The lawsuit is composed of three main arguments on how the rent laws, both old and new, are alleged to violate different sections of the U.S. Constitution.
The first of those arguments is a claim that the rent laws violate the Due Process Clause of the 14th Amendment because they allegedly do not target relief to low-income populations, as lawmakers have claimed, and have been arbitrarily enforced.
They claimed that news reports and studies have shown “hundreds of thousands of stabilized units” are rented by New Yorkers who can afford to pay higher, market-rate rents. That’s prevented lower-income residents from moving into those units, the suit argued, which works against the purpose of the law.
The new rent laws passed in June also eliminated a section of the law that allowed for units to be removed from rent stabilization if the rent hit a certain amount, or if the tenant’s income was $200,000 of greater. Residents will now have no reason to move out of those units since they will no longer be deregulated, the suit said.
None of that would be possible without action from the New York City Council, which has continuously declared a housing emergency every three years for the past five decades. The Rent Stabilization Laws apply as a result of that declaration, the suit said.
It argued that the City Council has routinely renewed claims of a housing emergency without any meaningful support that one exists in New York City. That also contradicts the due process rights of landlords and building owners, Pincus said.
“[The law] does not in any way target its benefits to people with limited means and it is constraining rather than expanding the supply of apartments in New York,” Pincus said. “Irrational government action violates the Fourteenth Amendment’s Due Process Clause.”
The other two arguments in the lawsuit related to the Taking Clause of the Fifth Amendment, which requires that individuals be compensated when their property is taken for public use.
The first part of that argument claims the rent laws amount to a physical taking of property because landlords and property owners are deprived of their rights to exclude others from their buildings, and to possess, use and dispose of their property. In other words, they said the law prevents them from doing what they want with their property with no benefit in return.
“Physical occupation accomplished by regulation, as much as by direct seizure, violates the federal Constitution,” the lawsuit said.
Part of the new rent laws, for example, now require purchase agreements from more than half of those occupying a building for owners to convert them into cooperatives or condominiums. The previous law only required 15% or more of the units to allow such a conversion, which the suit claimed essentially gives tenants more power over a property than its owners.
The second part of the Taking Clause argument is over so-called regulatory taking, which alleges that the law imposes new restrictions on landlords without any reciprocal benefits. The suit claimed that buildings with predominantly rent-stabilized units are valued lower than buildings with market-rate units, for example.
The new rent laws passed in June also restrict how much landlords and building owners can pass on to tenants for the cost of certain improvements, even if they’re to comply with the city’s building and housing codes. They are only allowed to pass on $15,000 in improvements for individual apartments over a 15-year period.

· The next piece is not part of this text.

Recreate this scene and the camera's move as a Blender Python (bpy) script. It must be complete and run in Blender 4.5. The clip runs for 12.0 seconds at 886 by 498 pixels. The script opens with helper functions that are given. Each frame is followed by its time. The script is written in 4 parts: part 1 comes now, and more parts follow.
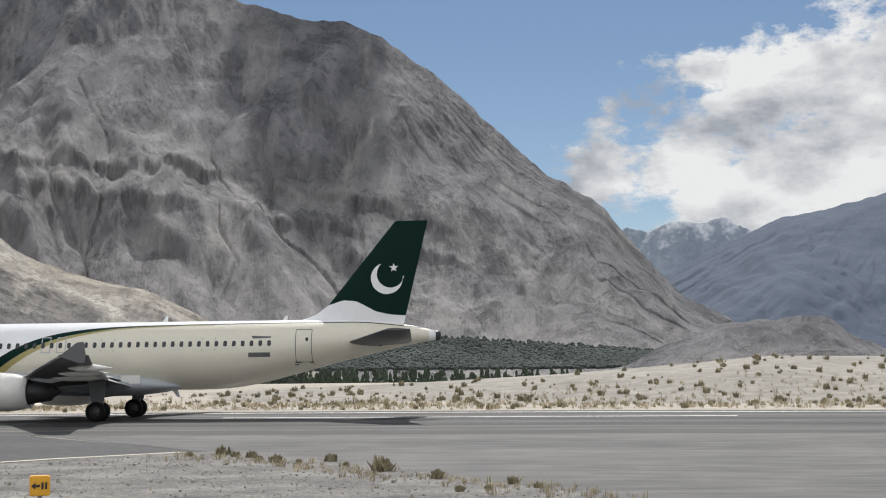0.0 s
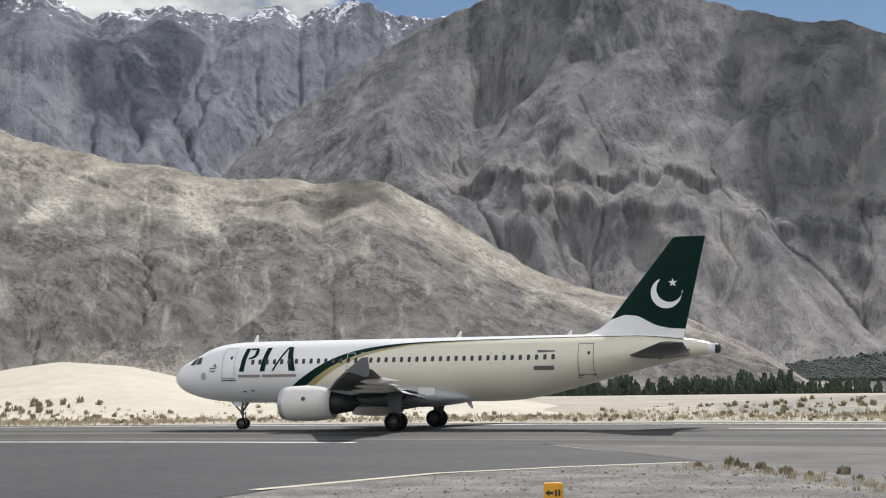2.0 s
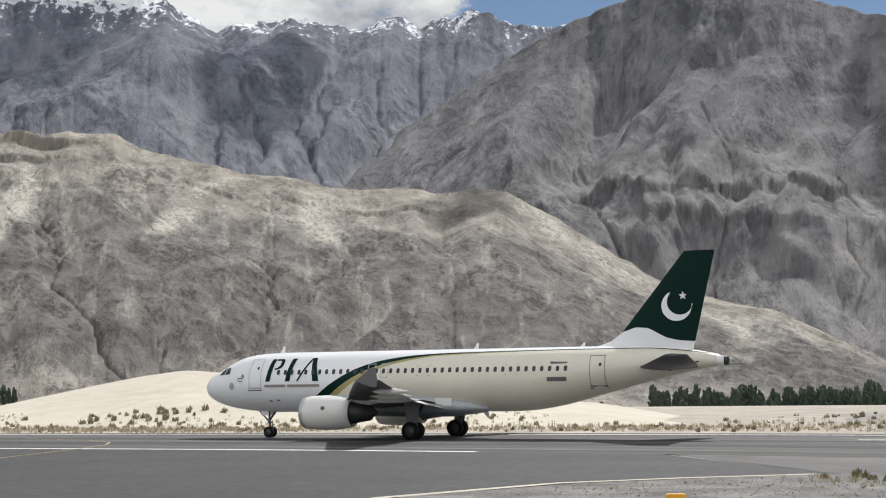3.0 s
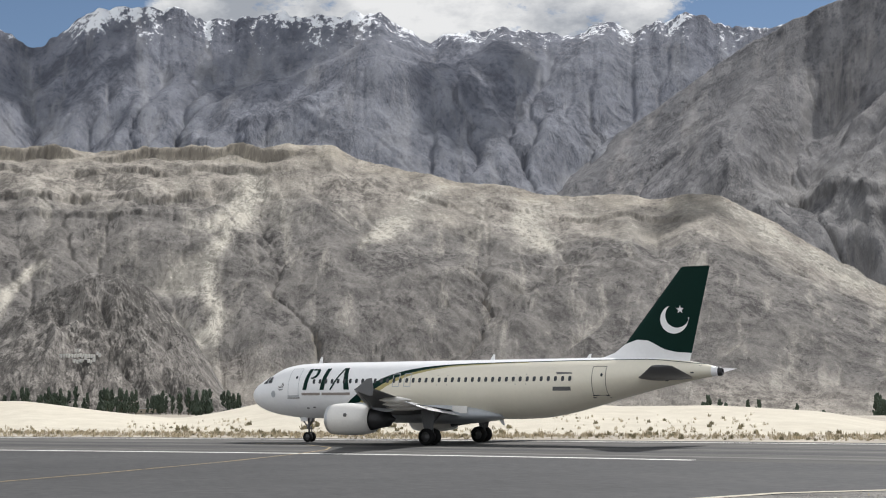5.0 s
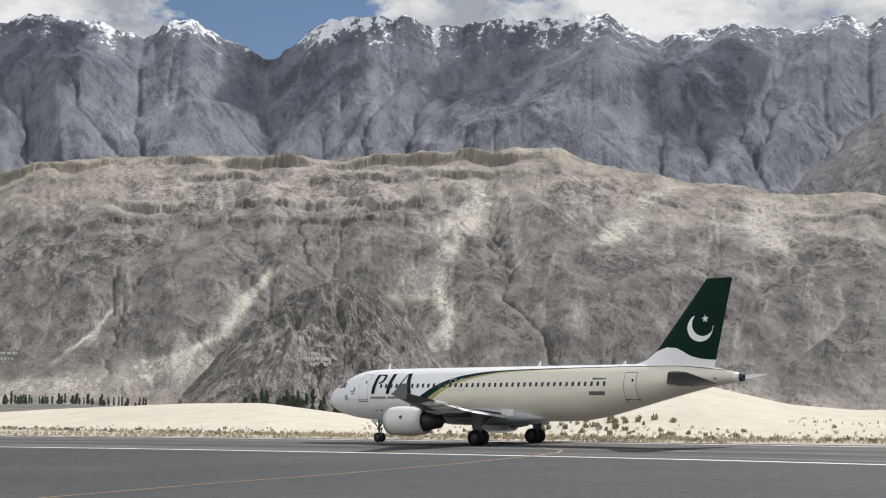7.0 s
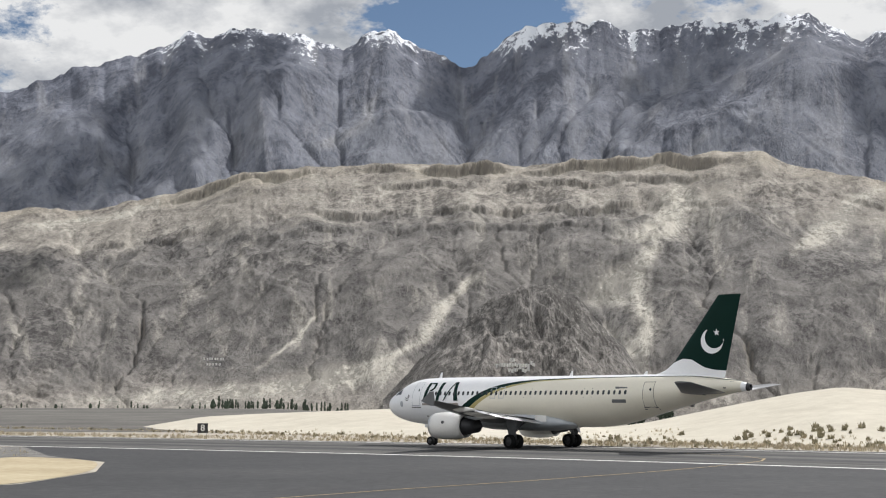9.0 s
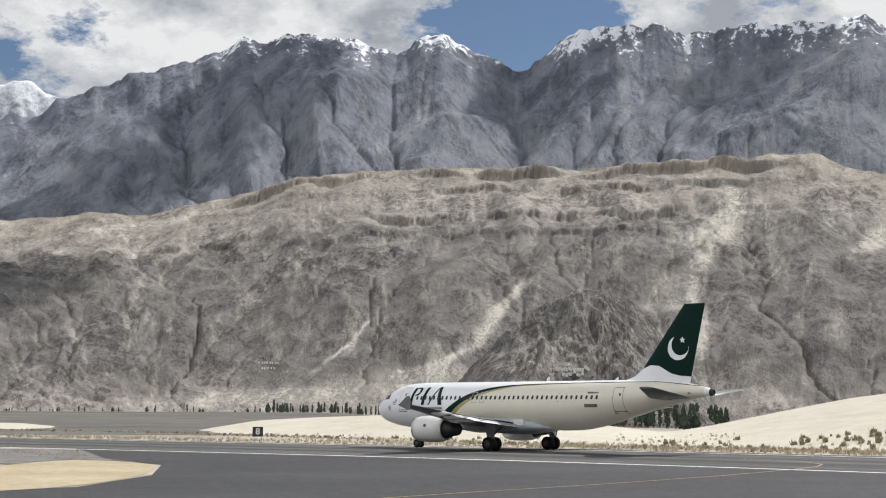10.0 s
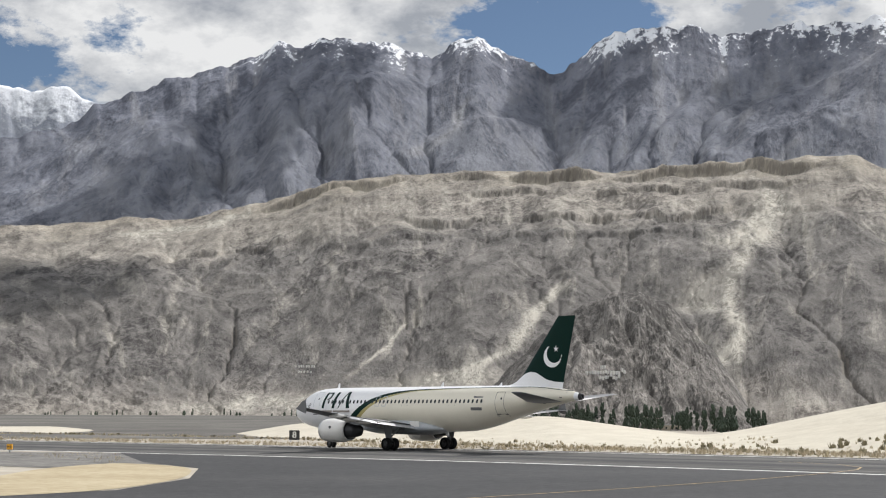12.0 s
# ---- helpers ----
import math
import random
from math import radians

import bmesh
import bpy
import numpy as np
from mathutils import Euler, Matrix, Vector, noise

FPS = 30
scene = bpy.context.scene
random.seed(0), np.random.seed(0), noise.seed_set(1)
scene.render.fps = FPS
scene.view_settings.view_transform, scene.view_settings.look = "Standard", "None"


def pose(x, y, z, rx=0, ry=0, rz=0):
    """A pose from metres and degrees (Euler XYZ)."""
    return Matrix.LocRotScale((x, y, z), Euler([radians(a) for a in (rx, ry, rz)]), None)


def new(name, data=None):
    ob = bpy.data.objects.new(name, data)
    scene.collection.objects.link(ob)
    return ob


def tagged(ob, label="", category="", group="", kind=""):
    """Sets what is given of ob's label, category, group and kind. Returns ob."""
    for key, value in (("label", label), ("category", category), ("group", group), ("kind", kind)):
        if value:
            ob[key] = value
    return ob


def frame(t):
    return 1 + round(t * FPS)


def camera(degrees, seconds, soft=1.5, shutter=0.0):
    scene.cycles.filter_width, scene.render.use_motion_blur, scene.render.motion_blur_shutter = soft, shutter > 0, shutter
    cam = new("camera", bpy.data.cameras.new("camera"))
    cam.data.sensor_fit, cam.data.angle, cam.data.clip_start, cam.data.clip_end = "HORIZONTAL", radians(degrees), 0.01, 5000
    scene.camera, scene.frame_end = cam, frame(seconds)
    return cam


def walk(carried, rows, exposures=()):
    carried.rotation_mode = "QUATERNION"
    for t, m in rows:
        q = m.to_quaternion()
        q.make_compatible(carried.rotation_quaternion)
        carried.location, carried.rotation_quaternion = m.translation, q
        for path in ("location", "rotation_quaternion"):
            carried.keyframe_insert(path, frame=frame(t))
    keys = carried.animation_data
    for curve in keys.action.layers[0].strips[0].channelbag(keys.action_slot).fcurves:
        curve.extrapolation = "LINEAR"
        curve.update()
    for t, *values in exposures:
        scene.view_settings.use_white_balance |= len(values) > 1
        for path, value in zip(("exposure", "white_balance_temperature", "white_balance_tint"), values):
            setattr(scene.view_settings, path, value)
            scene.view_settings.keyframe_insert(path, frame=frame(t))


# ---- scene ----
FOV, EYE = 32.20, 3.222
# seconds, yaw, pitch, roll of a camera that pans from one spot
PAN = [
    (0, 8.847, 4.266, -0.595),
    (0.5, 15.702, 4.338, -0.867),
    (1, 20.770, 4.459, -0.932),
    (1.5, 24.534, 4.639, -0.871),
    (2, 27.487, 4.857, -0.761),
    (2.5, 29.887, 5.081, -0.665),
    (3, 31.987, 5.253, -0.558),
    (5, 40.000, 5.571, -0.308),
    (5.5, 42.096, 5.619, -0.220),
    (6, 44.212, 5.657, -0.149),
    (6.5, 46.397, 5.689, -0.141),
    (7, 48.584, 5.710, -0.157),
    (7.5, 50.729, 5.733, -0.140),
    (9.5, 57.169, 6.024, 0.251),
    (10, 58.006, 6.089, 0.286),
    (10.5, 58.542, 6.138, 0.268),
    (11, 58.899, 6.171, 0.251),
    (11.5, 59.162, 6.188, 0.220),
    (12, 59.345, 6.205, 0.226),
]
# seconds, x, y, turn of the airliner's main gear on the runway
TAXI = [
    (0, -34.22, 90.02, 3.49),
    (0.5, -37.66, 89.77, 4.70),
    (1, -41.13, 89.44, 5.90),
    (1.5, -44.62, 89.04, 7.00),
    (2, -48.15, 88.58, 7.95),
    (2.5, -51.72, 88.06, 8.72),
    (3, -55.32, 87.49, 9.27),
    (5, -70.07, 84.89, 10.53),
    (5.5, -73.81, 84.18, 10.83),
    (6, -77.62, 83.44, 11.07),
    (6.5, -81.50, 82.66, 11.26),
    (7, -85.41, 81.87, 11.49),
    (7.5, -89.33, 81.05, 11.77),
    (9.5, -105.15, 77.33, 13.11),
    (10, -109.24, 76.35, 13.36),
    (10.5, -113.35, 75.36, 13.57),
    (11, -117.50, 74.34, 13.77),
    (11.5, -121.73, 73.29, 13.98),
    (12, -125.97, 72.22, 14.20),
]
cam = camera(FOV, 12.0, soft=1.1)
walk(cam, [(t, pose(0, 0, EYE, 90 + p, 0, y) @ pose(0, 0, 0, 0, 0, r)) for t, y, p, r in PAN])

# ---- light ----
SUN_YAW, SUN_UP = 8.0, 46.0
sun = new("sun", bpy.data.lights.new("sun", "SUN"))
sun.data.energy, sun.data.angle, sun.data.color = 5.0, radians(0.55), (1.0, 0.975, 0.955)
to_sun = Vector((-math.sin(radians(SUN_YAW)) * math.cos(radians(SUN_UP)), math.cos(radians(SUN_YAW)) * math.cos(radians(SUN_UP)), math.sin(radians(SUN_UP))))
sun.rotation_euler = to_sun.to_track_quat("Z", "Y").to_euler()
scene.view_settings.exposure = 0.0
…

That, coupled with slim rent increases approved by the city’s Rent Guidelines Board, have created a new, costly burden for property owners, the suit claimed.
“The RSL’s real-world effects are to take property without compensation, in violation of the federal Constitution’s Takings Clause,” Pincus said. “Recourse to federal court is the only way to reform the system and increase available housing for all New Yorkers.”
Visnauskas said in a statement that her agency will continue to enforce the state’s rent control laws, but declined to comment on the suit specifically.
“HCR has and will continue to both enforce the rent laws and investigate those who violate the law to protect tenants and the housing stock,” Visnauskas said. “HCR does not comment on pending litigation.”
Representatives for the New York City Law Department did not immediately respond to a request for comment on the lawsuit.